Pasca aksi demonstrasi, Presiden Joko Widodo pada hari Jumat 9 Oktober 2020, akhirnya tampil ke publik memberikan klarifikasi dan penjelasan terkait Omnibus Law Undang- Undang Cipta kerja melalui kanal YouTube Sekretariat Presiden dan akun resmi instagram @jokowi. Jokowi mengatakan, UU Cipta Kerja bertujuan untuk menyediakan lapangan kerja sebanyak banyaknya.

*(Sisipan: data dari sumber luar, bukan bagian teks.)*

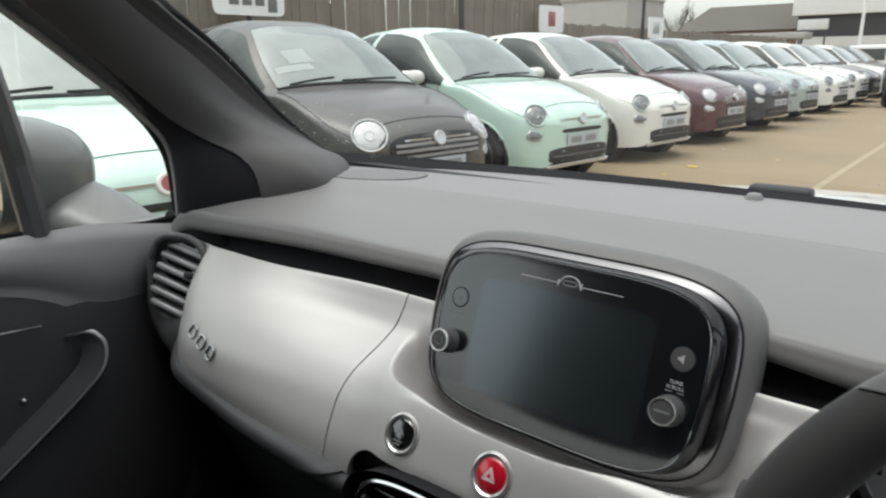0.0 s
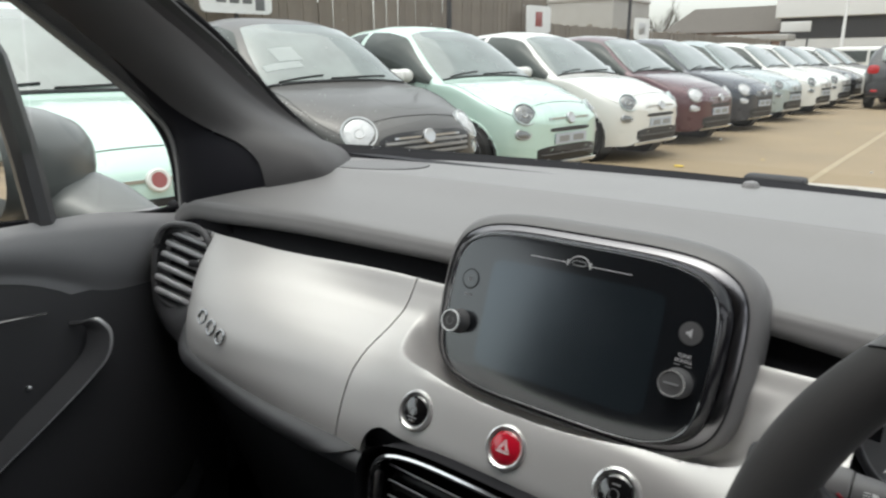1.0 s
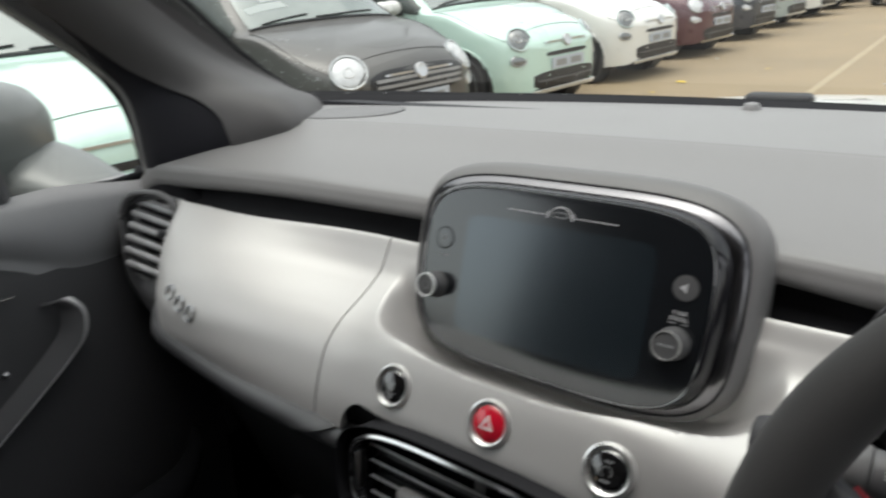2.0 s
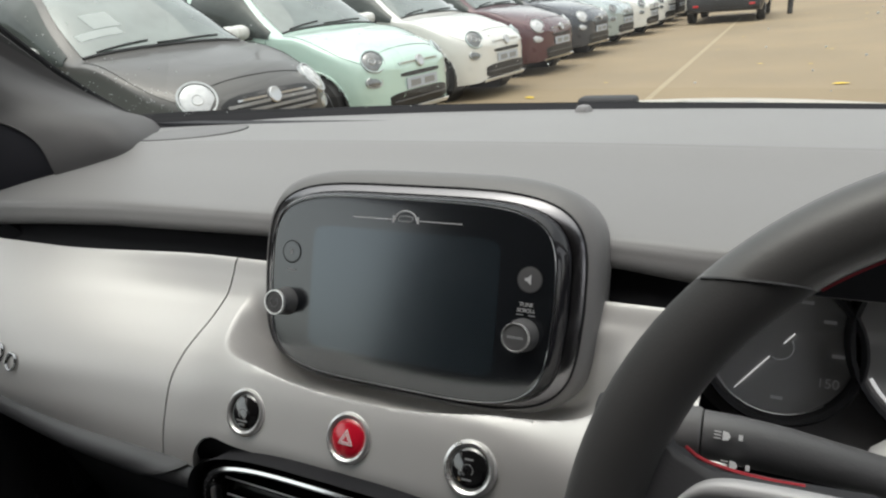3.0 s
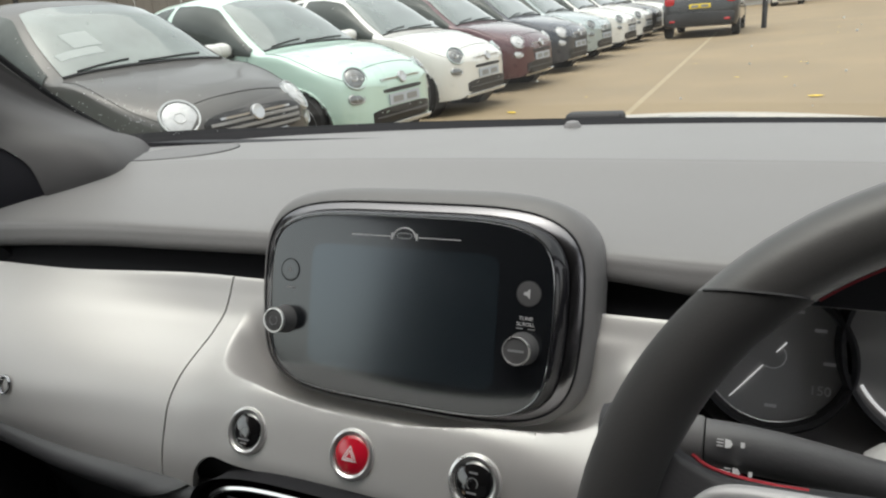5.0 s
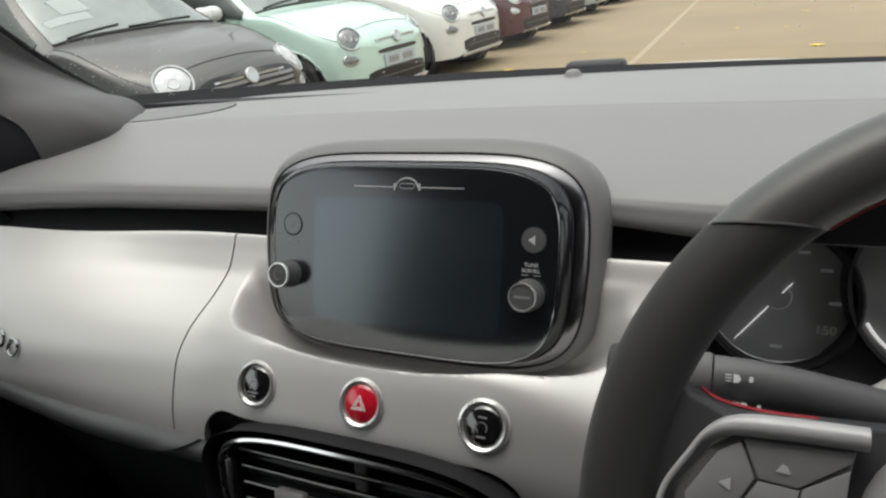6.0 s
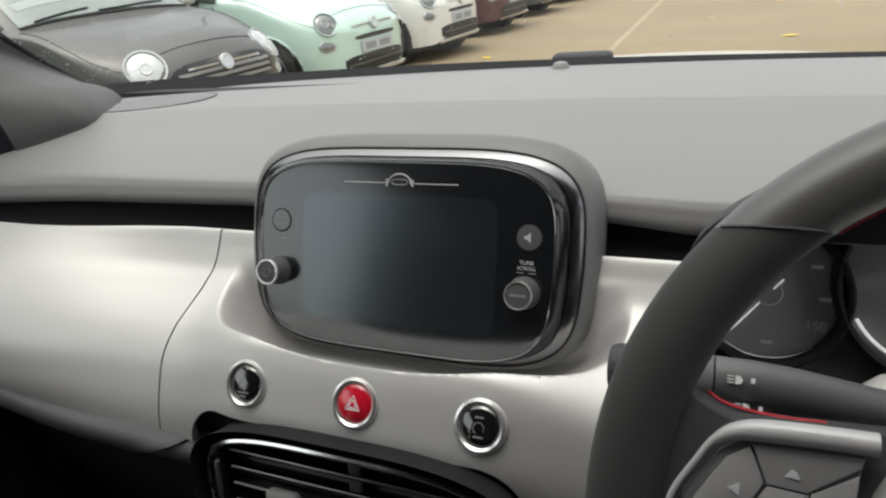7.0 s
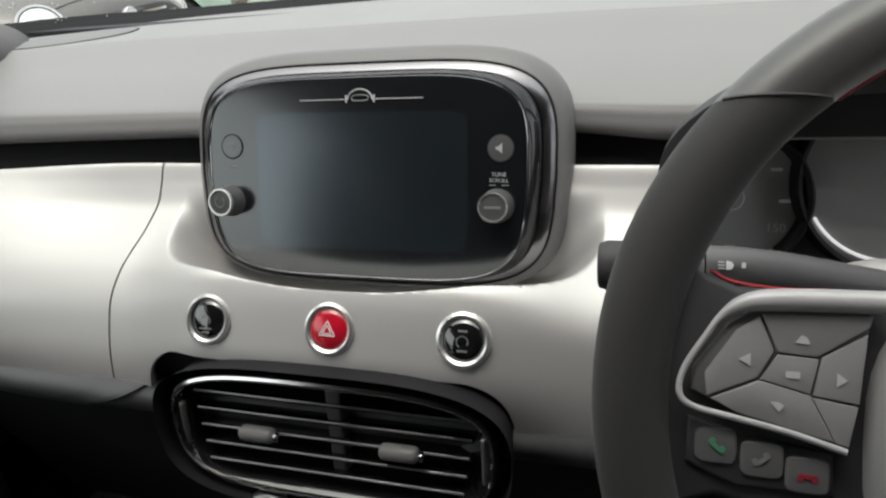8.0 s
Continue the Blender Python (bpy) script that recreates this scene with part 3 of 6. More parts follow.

Selain itu, UU Cipta Kerja mengatur banyak hal yang secara umum untuk melakukan reformasi struktural dan mempercepat transformasi ekonomi.
UU ini juga menyederhanakan sistem perizinan, memangkas regulasi yang tumpang tindih serta prosedur yang rumit, dan sebagainya. Namun, Presiden menilai terjadinya aksi demonstrasi disebabkan oleh banyak disinformasi serta hoaks mengenai substansi dari UU ini yang menyebar melalui media sosial. Dalam pernyataan tersebut Jokowi mengusulkan apabila ada pihak yang merasa tidak puas dan menolak terhadap UU ini untuk melakukan judicial review ke Mahkamah Konstitusi.
Di Indonesia dalam memperbaiki aturan dapat ditempuh melalui tiga mekanisme, pertama judicial review yaitu pengujian Undang-Undang yang dilakukan oleh lembaga yudikatif yaitu Mahkmah Konstitusi dan Mahkamah Agung sebagaimana diejalaskan dalam Pasal 24 C dan 24 A UUD 1945, dapat dibatalkan apabila ada undang-undang yang bertentangan Undang-Undang diatas.
Sedangkan yang kedua yaitu legislative review dan yang ketiga executive review. Legislative review dan executive review adalah upaya yang dapat dilakukan untuk mengubah suatu undang-undang melalui lembaga legislatif atau lembaga eksekutif berdasarkan fungsi legislasi yang dimiliki oleh kedua lembaga tersebut sebagaimana yang diatur dalam konstitusi pada Pasal 5 ayat (1) dan Pasal 20 Ayat (1) UUD 1945 dan UU No 12 Tahun 2011.
Mengenai UU yang disahkan tergesa – gesa, tidak sesuai dengan kebutuhan hukum dan cenderung merugikan masyarakat dapat dikatakan cacat hukum yang dibagi menjadi cacat hukum materiil dan cacat formil. Cacat hukum materil berkaitan dengan substansi Undang -Undang, sedangkan cacat hukum formil berkaitan dengan prosedur pembuatan Undang – undang.
Maka dalam hal ini masyarakat dapat melakukan dua pilihan objektif. Pertama mendesak Presiden mengeluarkan Peraturan Pengganti undang–undang (Perppu), kedua masyarakat dapat mengajukan judicial review ke Mahkamah Konstitusi atas dugaan cacat hukum formil dan materil.